>> START DATA PROVIDED

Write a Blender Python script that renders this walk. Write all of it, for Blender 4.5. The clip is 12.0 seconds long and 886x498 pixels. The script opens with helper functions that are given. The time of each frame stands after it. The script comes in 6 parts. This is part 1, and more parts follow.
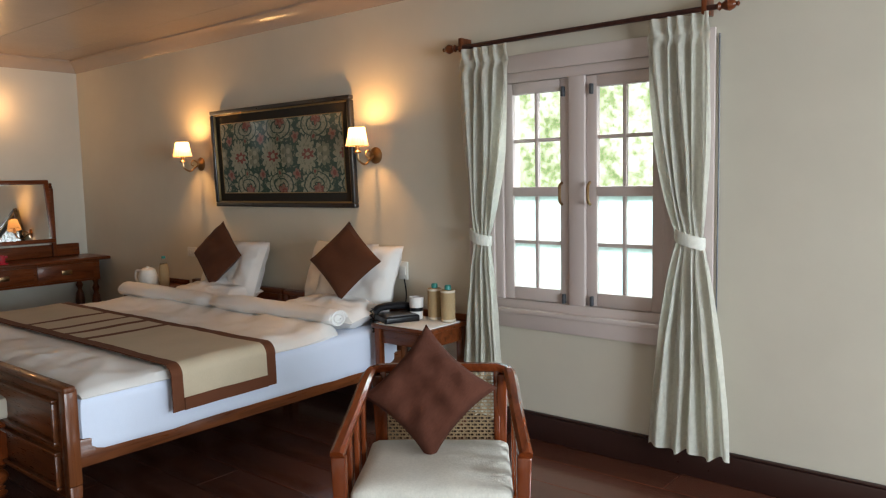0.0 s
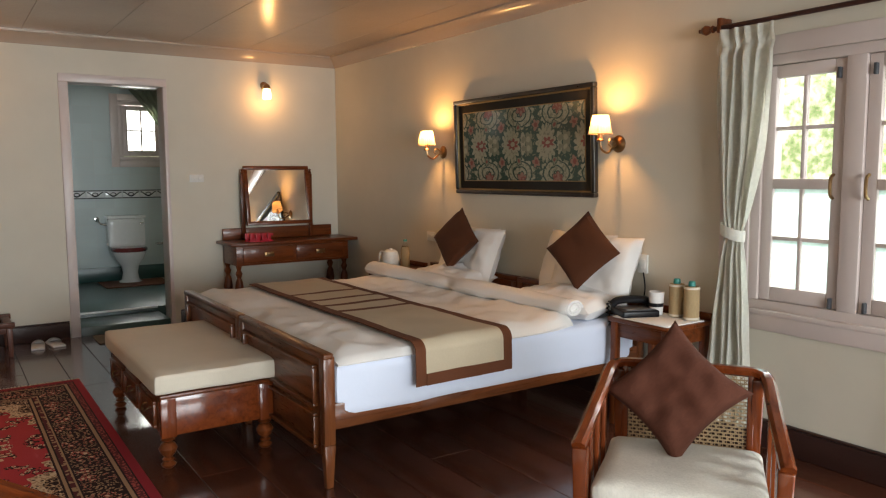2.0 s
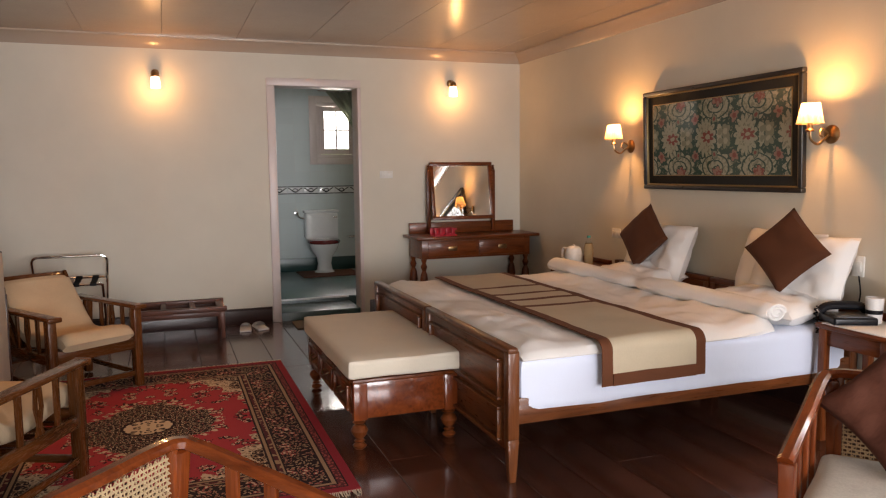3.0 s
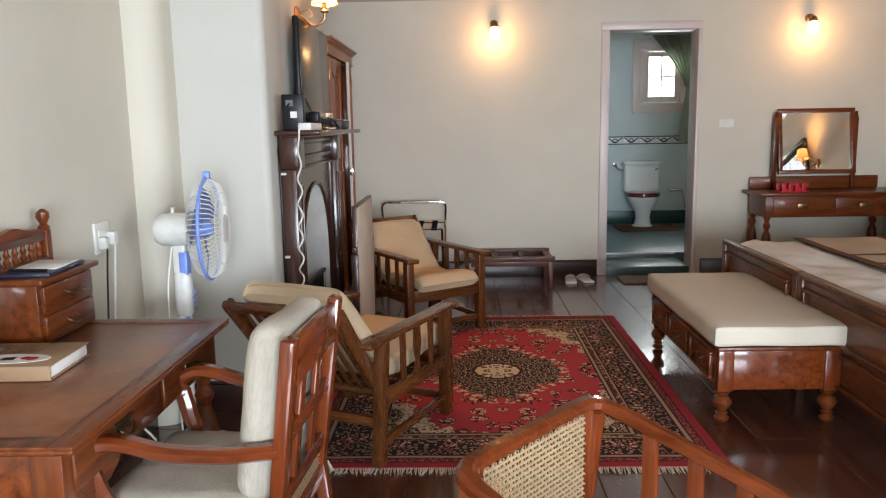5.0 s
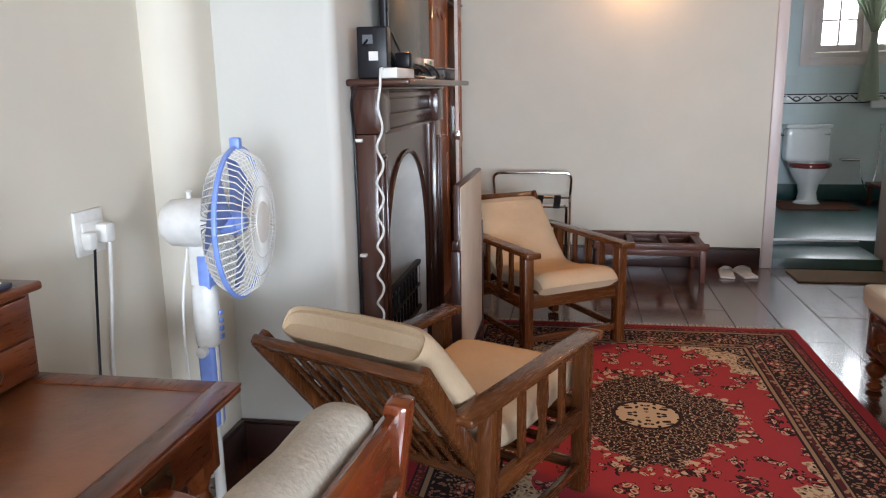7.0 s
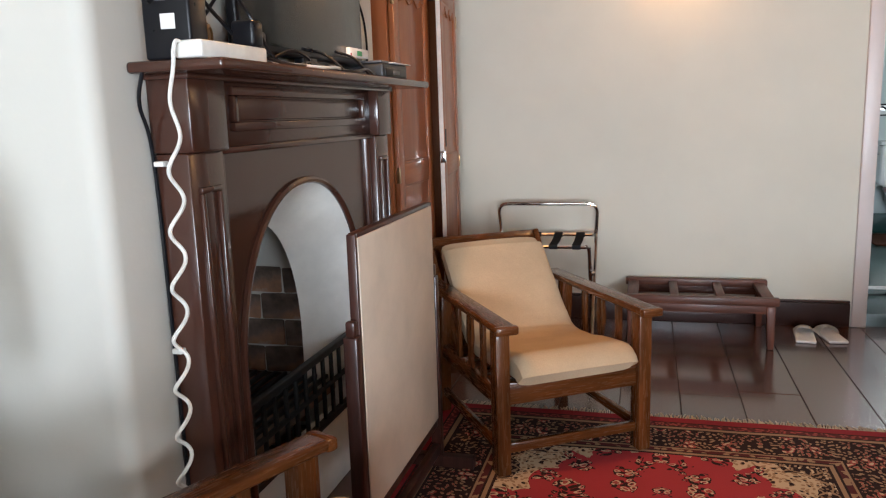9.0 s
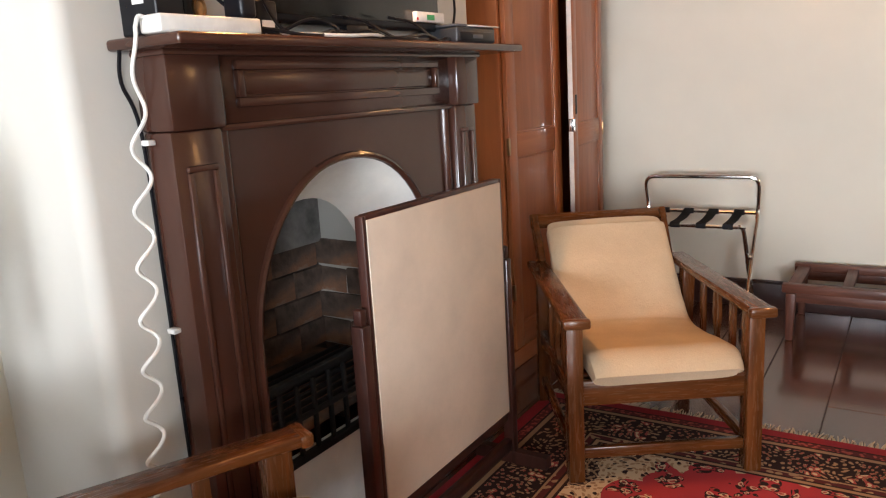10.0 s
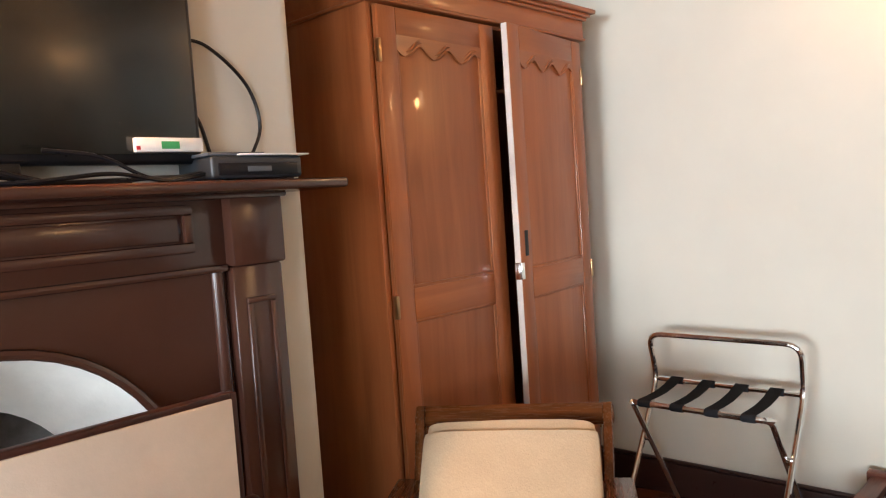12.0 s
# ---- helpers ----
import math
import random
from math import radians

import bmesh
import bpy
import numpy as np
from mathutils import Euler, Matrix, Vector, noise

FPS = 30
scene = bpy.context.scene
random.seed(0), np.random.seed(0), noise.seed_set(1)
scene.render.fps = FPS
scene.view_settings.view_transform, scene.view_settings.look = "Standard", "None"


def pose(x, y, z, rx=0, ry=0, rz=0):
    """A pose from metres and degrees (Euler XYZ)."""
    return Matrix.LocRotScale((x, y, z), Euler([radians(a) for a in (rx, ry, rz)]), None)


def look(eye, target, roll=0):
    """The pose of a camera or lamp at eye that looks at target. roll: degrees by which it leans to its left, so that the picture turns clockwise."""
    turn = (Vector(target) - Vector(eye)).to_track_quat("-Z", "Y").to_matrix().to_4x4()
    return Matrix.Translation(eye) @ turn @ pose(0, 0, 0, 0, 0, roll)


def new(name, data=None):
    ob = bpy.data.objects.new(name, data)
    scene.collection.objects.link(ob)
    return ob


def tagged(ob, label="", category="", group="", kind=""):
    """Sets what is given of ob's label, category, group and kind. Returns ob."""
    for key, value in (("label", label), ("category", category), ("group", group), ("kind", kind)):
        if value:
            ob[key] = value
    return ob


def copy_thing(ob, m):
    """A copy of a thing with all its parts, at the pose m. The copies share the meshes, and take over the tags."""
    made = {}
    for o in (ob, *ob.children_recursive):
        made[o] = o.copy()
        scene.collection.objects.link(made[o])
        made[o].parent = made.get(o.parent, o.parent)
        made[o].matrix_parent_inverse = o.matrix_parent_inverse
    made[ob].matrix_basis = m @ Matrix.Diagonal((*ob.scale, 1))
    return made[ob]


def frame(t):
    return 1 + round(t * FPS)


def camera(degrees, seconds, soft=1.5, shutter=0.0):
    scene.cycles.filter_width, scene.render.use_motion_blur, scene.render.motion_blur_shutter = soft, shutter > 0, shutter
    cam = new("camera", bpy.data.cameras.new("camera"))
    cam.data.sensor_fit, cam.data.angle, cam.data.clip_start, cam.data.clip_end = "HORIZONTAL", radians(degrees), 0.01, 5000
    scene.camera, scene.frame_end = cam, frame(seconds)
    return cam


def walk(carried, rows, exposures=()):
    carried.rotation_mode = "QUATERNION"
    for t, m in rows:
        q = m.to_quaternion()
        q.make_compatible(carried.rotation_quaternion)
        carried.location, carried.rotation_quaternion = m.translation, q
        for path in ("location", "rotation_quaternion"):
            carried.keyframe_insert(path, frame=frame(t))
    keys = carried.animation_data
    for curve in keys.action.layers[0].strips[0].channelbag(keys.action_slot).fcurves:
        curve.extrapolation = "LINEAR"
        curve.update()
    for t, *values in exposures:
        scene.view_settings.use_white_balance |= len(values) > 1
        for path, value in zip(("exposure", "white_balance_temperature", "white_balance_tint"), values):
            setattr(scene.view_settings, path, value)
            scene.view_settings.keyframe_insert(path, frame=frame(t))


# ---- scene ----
cam = camera(61.0, 12.0, 1.2)
PATH = [
    (0, (0.226, 0.303, 1.415), (-1.038, 1.841, 1.228), -1.2),
    (0.5, (0.215, 0.301, 1.416), (-1.106, 1.79, 1.223), -0.9),
    (1, (0.184, 0.29, 1.408), (-1.241, 1.68, 1.216), -0.7),
    (1.5, (0.159, 0.275, 1.402), (-1.379, 1.538, 1.205), -0.5),
    (2, (0.137, 0.257, 1.394), (-1.518, 1.363, 1.194), -0.3),
    (2.5, (0.119, 0.248, 1.385), (-1.654, 1.153, 1.186), -0.4),
    (3, (0.097, 0.23, 1.384), (-1.769, 0.918, 1.179), -0.6),
    (3.2, (0.077, 0.179, 1.399), (-1.817, 0.784, 1.187), -0.8),
    (4.8, (-0.087, -0.077, 1.374), (-2.065, -0.028, 1.085), -0.9),
    (5, (-0.136, -0.09, 1.372), (-2.109, -0.145, 1.051), -1.0),
    (5.5, (-0.388, -0.084, 1.363), (-2.327, -0.402, 0.989), 0.1),
    (6, (-0.613, -0.164, 1.342), (-2.514, -0.63, 0.932), -0.3),
    (6.5, (-0.888, -0.226, 1.352), (-2.79, -0.67, 0.921), -0.8),
    (7, (-1.248, -0.221, 1.329), (-3.174, -0.562, 0.912), -1.0),
    (7.2, (-1.366, -0.225, 1.309), (-3.302, -0.521, 0.901), -1.8),
    (8.8, (-2.324, -0.02, 1.217), (-4.245, -0.461, 0.878), -2.3),
    (9, (-2.435, 0.032, 1.237), (-4.334, -0.492, 0.888), -1.9),
    (9.5, (-2.616, 0.215, 1.219), (-4.412, -0.582, 0.845), -2.9),
    (10, (-2.808, 0.404, 1.229), (-4.457, -0.649, 0.815), -3.4),
    (10.5, (-3.1, 0.426, 1.237), (-4.784, -0.592, 0.883), -2.0),
    (11, (-3.413, 0.514, 1.261), (-5.033, -0.646, 1.091), -3.4),
    (11.5, (-3.716, 0.584, 1.317), (-5.149, -0.81, 1.269), -4.2),
    (12, (-4.069, 0.608, 1.293), (-5.531, -0.751, 1.165), -3.9),
]
EXPOSURES = [(0, -0.62, 6400, 13), (1.5, -0.52, 6700, 15), (2.5, -0.34, 7200, 20), (3, -0.24, 7360, 26), (5, 0.13, 6360, 16), (7, 0.28, 6110, 19), (9, 0.46, 6260, 17), (10.5, 0.9, 6760, 21), (12, 1.08, 6360, 16)]
walk(cam, [(t, look(eye, target, roll)) for t, eye, target, roll in PATH], EXPOSURES)

# ---- world, sun, large lights ----
WEST, NORTH, SOUTH, EAST, TOP = -6.95, 3.68, -1.56, 4.4, 2.56

world = bpy.data.worlds.new("world")
scene.world = world
world.use_nodes = True
wn = world.node_tree.nodes
sky = wn.new("ShaderNodeTexSky")
sky.sky_type = "NISHITA"
sky.sun_disc = False
sky.sun_elevation = radians(50)
sky.sun_rotation = radians(20)
world.node_tree.links.new(sky.outputs[0], wn["Background"].inputs[0])
wn["Background"].inputs[1].default_value = 0.1

sun = new("sun", bpy.data.lights.new("sun", "SUN"))
sun.data.energy, sun.data.angle, sun.data.color = 1.0, radians(10), (1.0, 0.95, 0.88)
sun.matrix_world = look((4, 12, 14), (0, 0, 0))


def area(name, m, w, h, watts, color):
    ob = new(name, bpy.data.lights.new(name, "AREA"))
    ob.data.shape, ob.data.size, ob.data.size_y = "RECTANGLE", w, h
    ob.data.energy, ob.data.color = watts, color
    ob.matrix_world = m
    return ob


def bulb(name, at, watts, color, radius=0.03):
    ob = new(name, bpy.data.lights.new(name, "POINT"))
    ob.data.energy, ob.data.color, ob.data.shadow_soft_size = watts, color, radius
    ob.location = at
    return ob


BATH_X = -9.6
WARM = (1.0, 0.51, 0.165)
DAY = (0.81, 0.94, 1.0)
# daylight of the openings in the end wall behind the walker, of the bedroom window and of the bathroom window
area("daylight_end", look((EAST + 0.1, 1.1, 1.3), (0.4, 1.0, -0.9)), 2.6, 1.7, 540, DAY)
area("daylight_side", look((1.35, NORTH + 0.12, 1.4), (-0.6, 0.8, 0.4)), 1.9, 1.4, 170, DAY)
area("daylight_window", look((-1.62, NORTH + 0.75, 2.75), (-2.2, 1.6, 0.3)), 1.6, 1.0, 190, DAY)
area("daylight_bath", look((BATH_X - 0.19, 2.675, 1.97), (BATH_X + 1.6, 2.4, 1.2)), 0.95, 0.62, 58, (0.95, 1.0, 0.98))


# ---- materials ----
def nodes_of(name):
    m = bpy.data.materials.new(name)
    m.use_nodes = True
    t = m.node_tree
    return m, t, t.nodes, t.links, t.nodes["Principled BSDF"]


def ramp_of(n, stops):
    r = n.new("ShaderNodeValToRGB")
    e = r.color_ramp.elements
    while len(e) < len(stops):
        e.new(0.5)
    for k, (p, c) in zip(e, stops):
        k.position, k.color = p, (*c, 1)
    return r


def coords(n, l, scale=(1, 1, 1), kind="Object"):
    tc, mp = n.new("ShaderNodeTexCoord"), n.new("ShaderNodeMapping")
    l.new(tc.outputs[kind], mp.inputs[0])
    mp.inputs["Scale"].default_value = scale
    return mp.outputs[0]


def noise_of(n, l, vec, scale, detail=4, rough=0.55, warp=0.0):
    k = n.new("ShaderNodeTexNoise")
    k.inputs["Scale"].default_value, k.inputs["Detail"].default_value = scale, detail
    k.inputs["Roughness"].default_value, k.inputs["Distortion"].default_value = rough, warp
    l.new(vec, k.inputs["Vector"])
    return k.outputs["Fac"]


def bump_of(n, l, bsdf, height, strength=0.2, dist=0.01):
    b = n.new("ShaderNodeBump")
    b.inputs["Strength"].default_value, b.inputs["Distance"].default_value = strength, dist
    l.new(height, b.inputs["Height"])
    l.new(b.outputs[0], bsdf.inputs["Normal"])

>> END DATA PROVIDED

* [PROBLEM REQUIREMENTS]: Show all lines above holding "objects".

* [WRITTEN REPLY]:
    ob = bpy.data.objects.new(name, data)
    scene.collection.objects.link(ob)
        scene.collection.objects.link(made[o])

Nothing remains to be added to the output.